Search code examples
javaimage-compression

Maximum possible image compression using setCompressionQuality


Before I start, No, this is not a possible duplicate question to Theoretical Limit to Compression. I just need to find a way to compress an image a few hundred bytes more than it is, using JAVA.

I've been trying to compress a 5kB image . The maximum compression reduces it to 980 bytes, which is quite effective, but I need it to be compressed to at least 500 bytes.

Here's my code snippet:

  File compressedImageFile = new File("D:\\compress.jpg");
  OutputStream os =new FileOutputStream(compressedImageFile);

  Iterator<ImageWriter>writers = 
  ImageIO.getImageWritersByFormatName("jpg");
  ImageWriter writer = (ImageWriter) writers.next();

  ImageOutputStream ios = ImageIO.createImageOutputStream(os);
  writer.setOutput(ios);

  ImageWriteParam param = writer.getDefaultWriteParam();
  param.setCompressionMode(ImageWriteParam.MODE_EXPLICIT);
  param.setCompressionQuality(0.01f);
  writer.write(null, new IIOImage(image, null, null), param);
  os.close();
  ios.close();
  writer.dispose();

Here, compressedImageFile is the Buffered Image I got from the input image file. And, in the param.setCompressionQuality(0.01f) line, no matter how much value I set lower than 0.01f, it doesn't make a difference. Is 0.01f the lower limit of compression?

If so, is there any way I could compress it further?


Solution

  • The value that is passed to the setCompressionQuality method is a float value that is intended to be between 0.0f and 1.0f. However, the compression is nothing that is "continuous" or "linear" in that sense. You can not imagine that a file with 100 bytes will have 100 bytes for a quality of 1.0, 50 bytes for a quality of 0.5 and 0 bytes for a quality of 0.0. Similarly, you can not expect a difference in the compression for a quality of 0.000001 and 0.000002.

    The value that is passed to this method is used for internal computations, particularly, for setting up the JPEG quantization table. You may want to have a look at the classes from the javax.imageio.plugins.jpeg package, but ... expect that you will not understand them without a profound background knowledge. In any case, the value between 0.0 and 1.0 has to be discretized in any form. Roughly speaking: It may be converted to an int value between 0 and 255, so there may be no difference in the compression for 0.01 and 0.00, because both values will be converted to the same int value - namely 0.

    This may explain why there is no difference in the compression for "small" differences in the values. The reason why an image file can hardly be compressed to be arbitrarily small is that there is a limit for the compression, implied by the algorithm that is used. Of course you could create an own JPEG-like compression, where the highest compression turns the image into a large rectangle with a single color that could theoretically (!) be stored as a single byte (or 3 bytes, maybe). But this is simply not intended for the JPEG compression.
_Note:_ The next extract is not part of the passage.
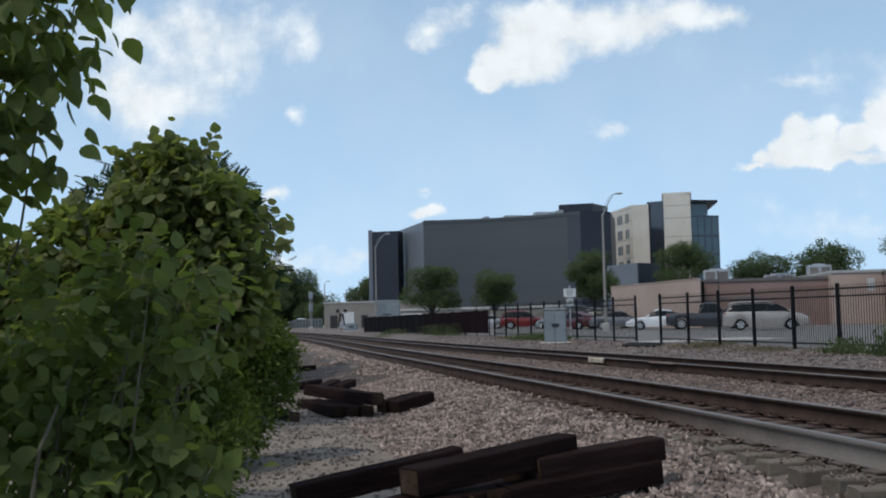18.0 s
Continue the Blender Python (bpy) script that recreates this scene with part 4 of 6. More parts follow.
def siding():
    t = thing("corrugated_building", "blue-grey corrugated metal building with weathered panels", "building")
    p, q = (-60.2, 52.4), (-40.0, 62.0)
    bm = bmesh.new()
    wall_prism(bm, [p, q, (-50, 78), (-70, 64)], 0, 4.1)
    part("wall", bm, M["corr"], t)
    n = 44
    for k in range(n):
        bm = bmesh.new()
        band(bm, p, q, (k + 0.06) / n, (k + 0.8) / n, 0.25, 4.0, 0.09, 0.12)
        part("siding_panel", bm, M["corr"], t)
    bm = bmesh.new()
    band(bm, p, q, 0, 1, 4.1, 4.3, 0.3, 1.0)
    part("eave", bm, M["white_roof"], t, "pale eave")
    bm = bmesh.new()
    band(bm, p, q, 0.235, 0.275, 0.3, 2.7, 0.14, 0.1)
    part("door", bm, M["black"], t, "dark door")
    return t


siding()
b5 = low_building("white_building", [(-164.5, 10.2), (-155.7, 25.6), (-172, 32), (-181, 16)], 4.6, M["drab"], "low cream building beyond the crossing", 0.2, "white_roof")
for f0, f1, z1, material, name, label in ((0.06, 0.13, 2.7, "trim", "doorway", "dark doorway"), (0.17, 0.29, 3.2, "sign", "garage_door", "pale roller door"), (0.36, 0.42, 2.7, "trim", "doorway", "dark doorway"), (0.5, 0.58, 2.4, "cabinet", "side_door", "grey side door")):
    bm = bmesh.new()
    band(bm, (-164.5, 10.2), (-155.7, 25.6), f0, f1, 0.3, z1, 0.06, 0.12)
    part(name, bm, M[material], b5, label)
low_building("loading_building", [(-140, 19), (-128, 38), (-150, 50), (-160, 30)], 2.9, M["drab"], "low brown building with pale roof in front of the grey offices", 0.3, "white_roof")


def roof_unit(m, s, label):
    t = thing("rooftop_unit", label, "air conditioner", m)
    bm = bmesh.new()
    box(bm, (0, 0, s[2] / 2), s, bevel=0.04)
    part("casing", bm, M["metal_grey"], t)
    for k in (-0.25, 0.25):
        bm = bmesh.new()
        box(bm, (s[0] / 2 + 0.012, s[1] * k, s[2] * 0.5), (0.025, s[1] * 0.36, s[2] * 0.7), bevel=0.005)
        part("grille", bm, M["roof"], t, "dark grille")
    bm = bmesh.new()
    disc(bm, (0, 0, s[2] + 0.06), s[1] * 0.28, 0.14, "z")
    part("fan_cowl", bm, M["metal_grey"], t)
    return t


roof_unit(pose(-86.8, 39.9, 4.15, 0, 0, -23), (1.6, 2.2, 1.15), "grey air-conditioning unit on the flat roof")
roof_unit(pose(-83.4, 47.8, 4.15, 0, 0, -23), (1.6, 1.9, 1.3), "boxy grey air-conditioning unit on the flat roof")
roof_unit(pose(-85.5, 45.2, 4.15, 0, 0, -23), (1.2, 2.6, 0.6), "low white unit on the flat roof")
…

    In https://stackoverflow.com/a/22016608/3182664 I posted a small utility application that lets you adjust the desired image size and the desired compression. For example, you may choose a file size of 10kB, and the program will compute the compression level that is necessary to achieve this file size. However, this will not allow you to achieve a higher compression than by manually setting a quality of 0.0.


    EDIT: Concerning the comments and other answers refering to information theory: This is not really applicable here. An arbitrary large and complex image could theoretically be compressed to be only 3 bytes large - when accepting that all information of the original image is lost. JPEG is a lossy compression, and some information is lost for every quality setting except the highest one. So it's not related to information theory, but simply to the question of how much loss of information one is willing to accept - and what is supported by the JPEG standard. (For example, each JPEG file may have to contain some information like the quanization table, which may always take a few bytes regardless of the actual image content).